Literary fiction often reads better with tighter tracking and narrower columns that match a slower pacing. If you are formatting a compact trade paperback, drop the point size by half a point and add one point of leading to preserve comfort. When chapter titles need a clear break from the body, pairing a sturdy serif with a clean sans serif keeps the hierarchy sharp without breaking the established mood.
What technical mistakes ruin readability?
Many designers accidentally hurt readability by ignoring line length and vertical rhythm. Keep your measure between forty-five and seventy-five characters per line, including spaces. Turn on optical margin alignment so quotation marks and hyphens do not drag the text edge inward.
If a page feels heavy, do not shrink the margins to compensate. Increase the leading slightly and switch to a face with more open apertures. You can verify these changes by printing a two-page spread on standard copy paper and reading it under normal room lighting. This simple test reveals spacing issues that screens often hide.
How do I set up a repeatable workflow?
Setting up a consistent system saves hours of manual corrections later. If you want a reliable method for setting up traditional page typography, build a master spread with locked baseline grids before formatting individual chapters. Use paragraph styles for every text element, including folios and running heads.
Turn on hyphenation controls to limit consecutive hyphens to two per column. This small adjustment prevents distracting vertical rivers of white space from forming in your text blocks.
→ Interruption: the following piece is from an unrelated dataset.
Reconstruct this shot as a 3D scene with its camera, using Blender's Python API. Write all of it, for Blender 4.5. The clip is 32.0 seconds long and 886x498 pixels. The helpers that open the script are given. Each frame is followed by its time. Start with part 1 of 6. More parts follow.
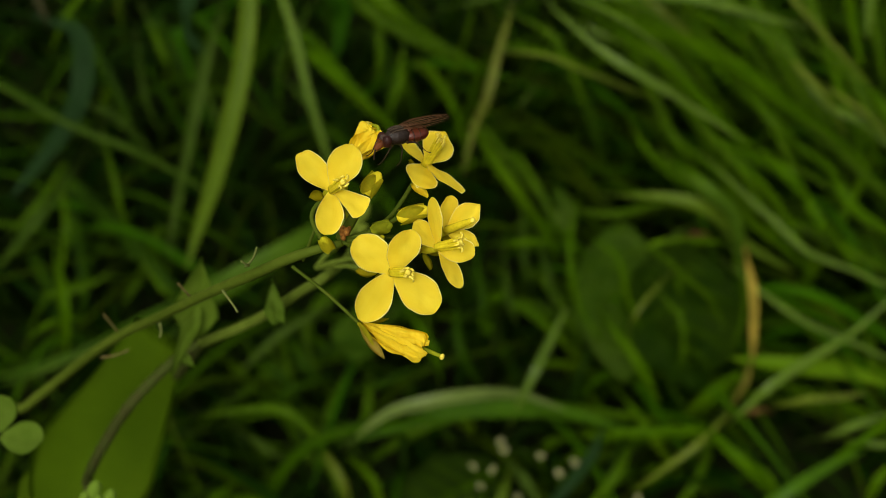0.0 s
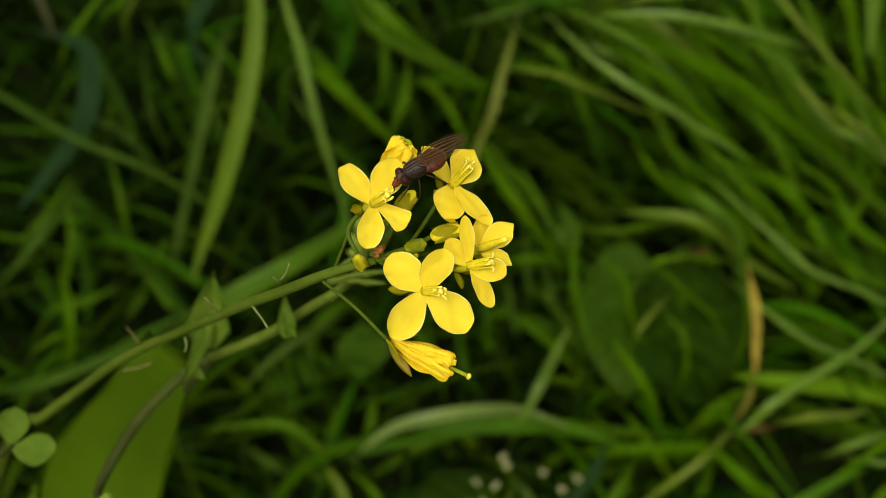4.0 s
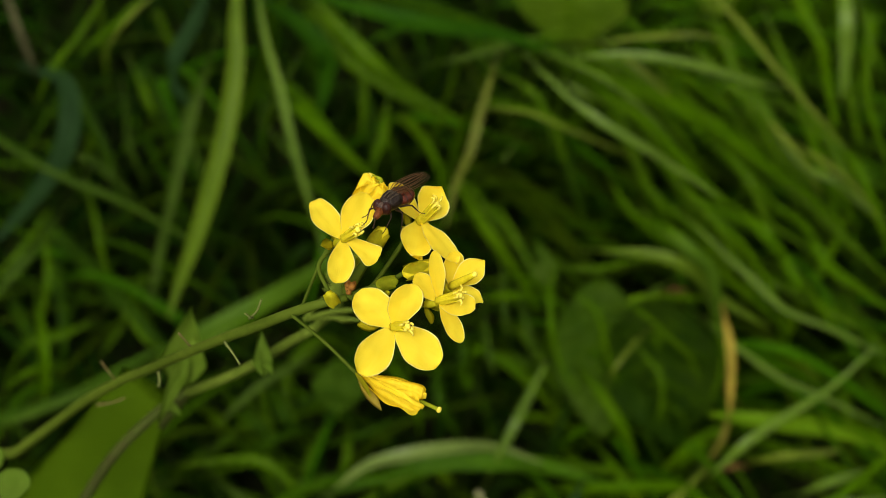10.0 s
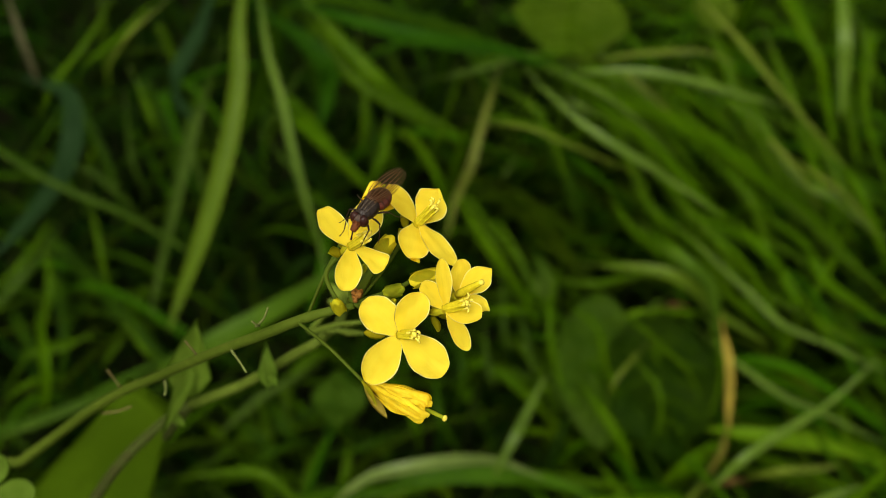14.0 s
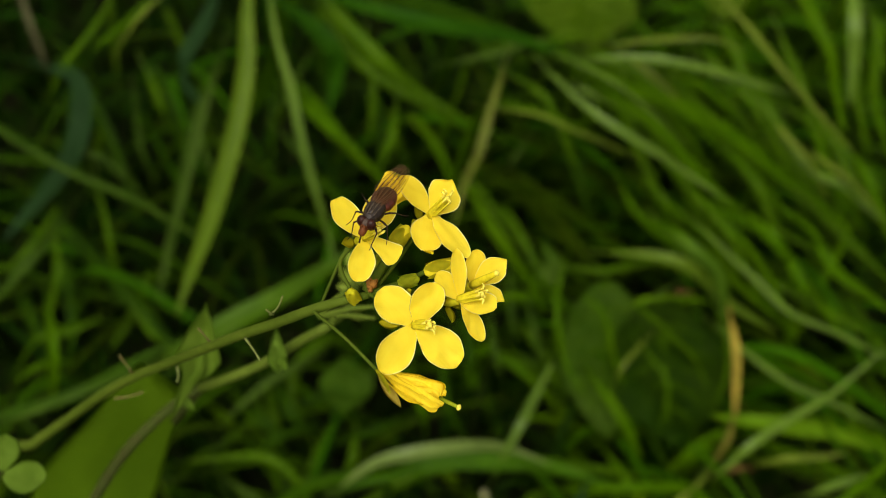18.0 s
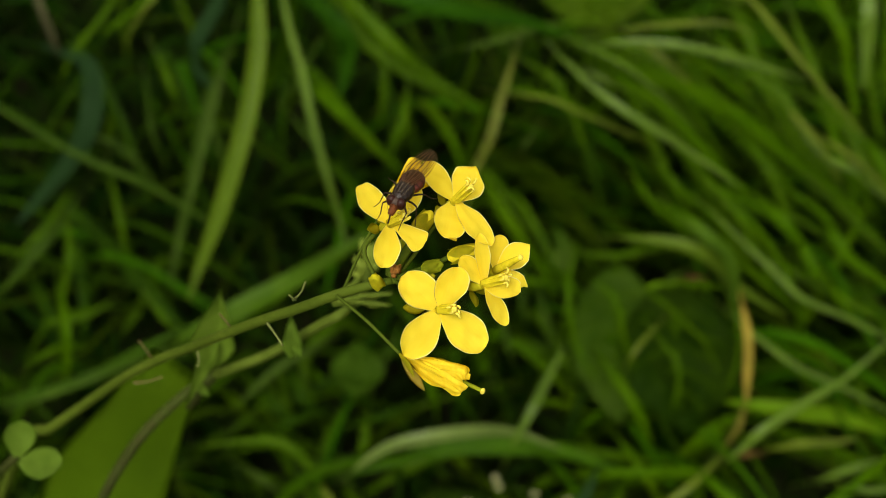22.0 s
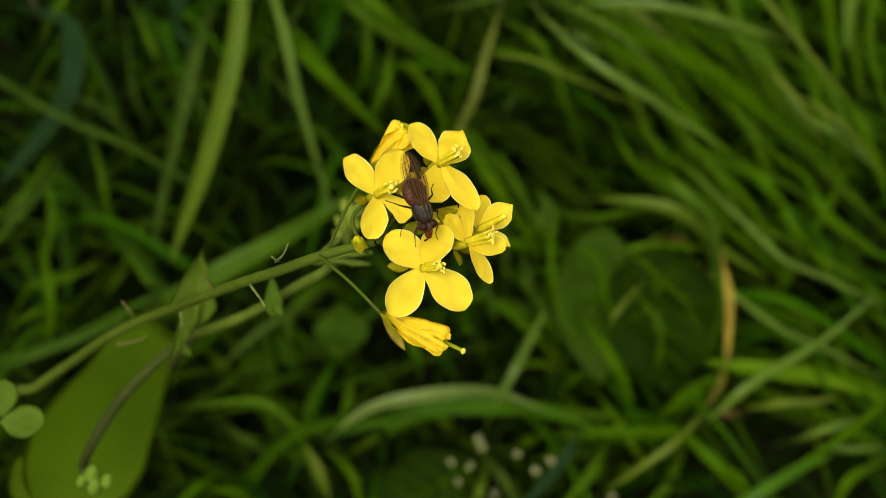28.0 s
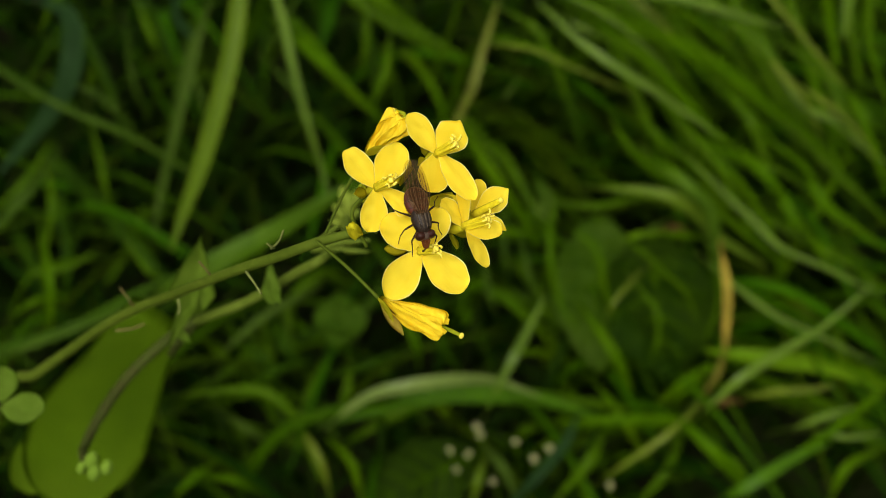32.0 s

Lock your grid to the leading value so every line sits on a steady horizontal rhythm.
What should I check before sending to print?
Run this quick layout check before you export your final PDF. Verify that running heads sit outside the live text area. Clear all widows and orphans on right-hand pages.
Check that chapter openings start on a recto page with consistent vertical spacing. Print a physical proof, fold the spine, and read a full section aloud to catch rhythm breaks. Adjust only what interrupts the reading flow.